Put a HDD on the shelf for a few years.
Those bearings/mechanicals going to still work? Many don't.
How about an SSD?
Those are supposed to need to be powered up at least here and there so the flash chips don't fade which I'm told is a thing.
So this is really short term stuff.
 
What have you seen get worse?

I've still got part of the last batch of Verbatim discs I bought. I archive studio projects on bluray. Two copies for most things. Those were still the highest rated last I checked. There are always one or two experimental offerings out there claiming 2000 years life or some such. Then next time you look it's a different one. And they have their prices goosed up to $20 a disc or something absurd like that. (Smells of the back pages of some of those "audiophile" magazines.)
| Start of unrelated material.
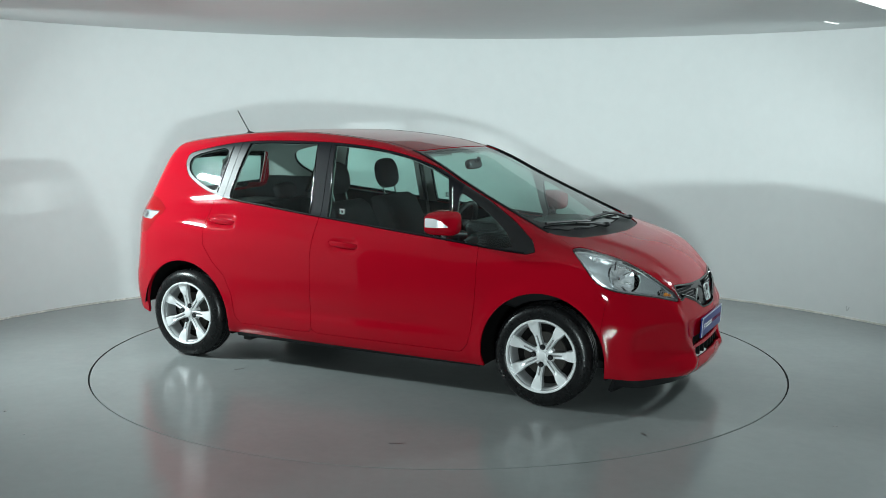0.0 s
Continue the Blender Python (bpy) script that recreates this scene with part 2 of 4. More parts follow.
def softbox(m, w, h, watts, support, add_hood=False):
    """A lamp held by a pole from the floor or from the ceiling at that height."""
    thing = new("softbox")
    thing.matrix_world = m
    tagged(thing, "rectangular white softbox light on a dark pole", "studio light", "studio lights")
    part("housing", box(-w / 2 - 0.02, w / 2 + 0.02, -h / 2 - 0.02, h / 2 + 0.02, 0.012, 0.12, 0.008), M_DARK, thing)
    part("diffuser", box(-w / 2, w / 2, -h / 2, h / 2, 0.004, 0.012), M_LAMP, thing)
    back = m @ Vector((0, 0, 0.10))
    part("pole", tube([(0, 0, 0.10), m.inverted() @ Vector((back.x, back.y, support))], 0.016), M_DARK, thing)
    foot = Matrix.Translation((back.x, back.y, support if support < 1 else support - 0.02))
    part("foot_plate", moved(spun([(0.002, 0.02), (0.19, 0.018), (0.20, 0.0), (0.002, 0.0)], 32), m.inverted() @ foot), M_DARK, thing)
    # added out-of-view hood, only there to cut the lamp's spill on the ceiling
    if add_hood:
        part("hood", moved(box(-w / 2 - 0.08, w / 2 + 0.08, -0.004, 0.004, -0.42, 0.0), pose(0, h / 2 + 0.03, 0.01, 16)), M_DARK, thing, "added dark flag that keeps lamp light off the ceiling")
    area("softbox_lamp", m @ pose(0, 0, -0.01), w, h, watts, 150 if add_hood else 180)
    return thing


build_studio()
turntable = build_turntable()
# two side lamps under the ceiling with added hoods; bar lamp by the camera
softbox(look((3.6, 0.30, 1.94), (0, 0, 0.8)), 0.40, 0.08, 46, CEIL_Z, True)
softbox(look((-3.45, -0.50, 1.94), (0, 0, 0.8)), 0.40, 0.08, 80, CEIL_Z, True)
softbox(look((0.3, -7.3, 0.98), (0.0, 0, 0.9)), 0.60, 0.17, 166, 0.0)

# ---- the car's shell: one smooth body form, cut into its panels ----
def curve(*pts, s=0.04):
    """A smooth curve through about the given (x, y) pairs."""
    xs, ys = np.array([p[0] for p in pts], float), np.array([p[1] for p in pts], float)
    d = 0.004
    g = np.arange(xs[0] - 6 * s, xs[-1] + 6 * s, d)
    v = np.interp(g, xs, ys)
    lo, hi = g < xs[0], g > xs[-1]
    v[lo] = ys[0] + (g[lo] - xs[0]) * (ys[1] - ys[0]) / (xs[1] - xs[0])
    v[hi] = ys[-1] + (g[hi] - xs[-1]) * (ys[-1] - ys[-2]) / (xs[-1] - xs[-2])
    k = np.exp(-0.5 * (np.arange(-int(4 * s / d), int(4 * s / d) + 1) * d / s) ** 2)
    w = np.convolve(np.pad(v, len(k) // 2, mode="edge"), k / k.sum(), mode="valid")
    return lambda q: np.interp(q, g, w)


SIDE = curve((-0.4, 0.60), (0.0, 0.70), (0.16, 0.785), (0.22, 0.825), (0.30, 0.842), (0.45, 0.850), (0.60, 0.853), (0.75, 0.848), (0.85, 0.828), (0.93, 0.790), (0.985, 0.745), (1.05, 0.722), (1.2, 0.684), (1.38, 0.632), (1.46, 0.592), (1.9, 0.36), s=0.035)
TAPER_F = curve((-1.6, 0.0), (-0.9, 0.002), (-0.4, 0.006), (0.0, 0.012), (0.30, 0.026), (0.45, 0.048), (0.55, 0.080), (0.8, 0.22), s=0.07)
TAPER_R = curve((-3.3, 0.12), (-3.0, 0.062), (-2.7, 0.026), (-2.4, 0.008), (-2.0, 0.001), (-1.6, 0.0), s=0.10)
TAPER_TOP = curve((-3.3, 0.07), (-2.9, 0.045), (-2.5, 0.025), (-2.1, 0.008), (-1.6, 0.0), (-1.2, 0.008), (-0.9, 0.020), (-0.5, 0.016), (0.0, 0.0), (0.5, 0.0), s=0.1)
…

I just really don't know what to think anymore, honestly!

Keeping active hard drives in service and a backup practice is solid in the short term. And that's something that was absolutely impossible for analog audio. Generational copies was the only option. So this is great but it's still short term. That's how I keep my music collection at present.

Put a HDD on the shelf for a few years.
Those bearings/mechanicals going to still work? Many don't.
How about an SSD?
Those are supposed to need to be powered up at least here and there so the flash chips don't fade which I'm told is a thing.
So this is really short term stuff.
Whoah. Something else to worry about. I have enough problems with HDD's as it is, so much in recent years that I've moved to NAS drives.
It's hard to say with discs/burners, but I've seen a 100% burn rate with Verbatim DL Blu ray discs decrease over the last few years. When you consider what they cost, any loss is significant, or at least to this old retiree.
Honestly for me-and this is with 2 identical but separate burners- I get the same coaster rate with Verbatim as with PlexDisc. Regardless of brand I buy the inkjet printable versions.
LG actually suggests Panasonic brand over Verbatim but they are even pricier now, or were last time I looked a few months ago.

There is one Verbatim disc, I can not recall the part number now, that I've never had a coaster with, and they are generally sold as 1-3 disc sets, Not inkjet printable though, and I have not bought and burned a huge number of them.

I have M-Disc capable drives but can't justify the cost for the blank discs, if that is what you were talking about that are supposed to last so long...

I'm running about 50GB of HDD on my main pc, enough for rips + backups on separate drives of my SACD/DVD/DVDA/DTS-CD's, with copies of a lot on drives sitting on the shelf, but I don 't have enough for backups of all my Blu ray discs.
Guess I'm going to have to start putting the shelved drives back in service periodically and hope for the best. If I have occasion to talk to SeaGate again I'll ask them about failure rates of drives not in service. You would think that being sealed with an inert gas would prevent problems but what do I know? These drive manufacturers are more tight lipped than the Pentagon. Just like the many many models of drives these companies have, they don't really tell you what the difference is.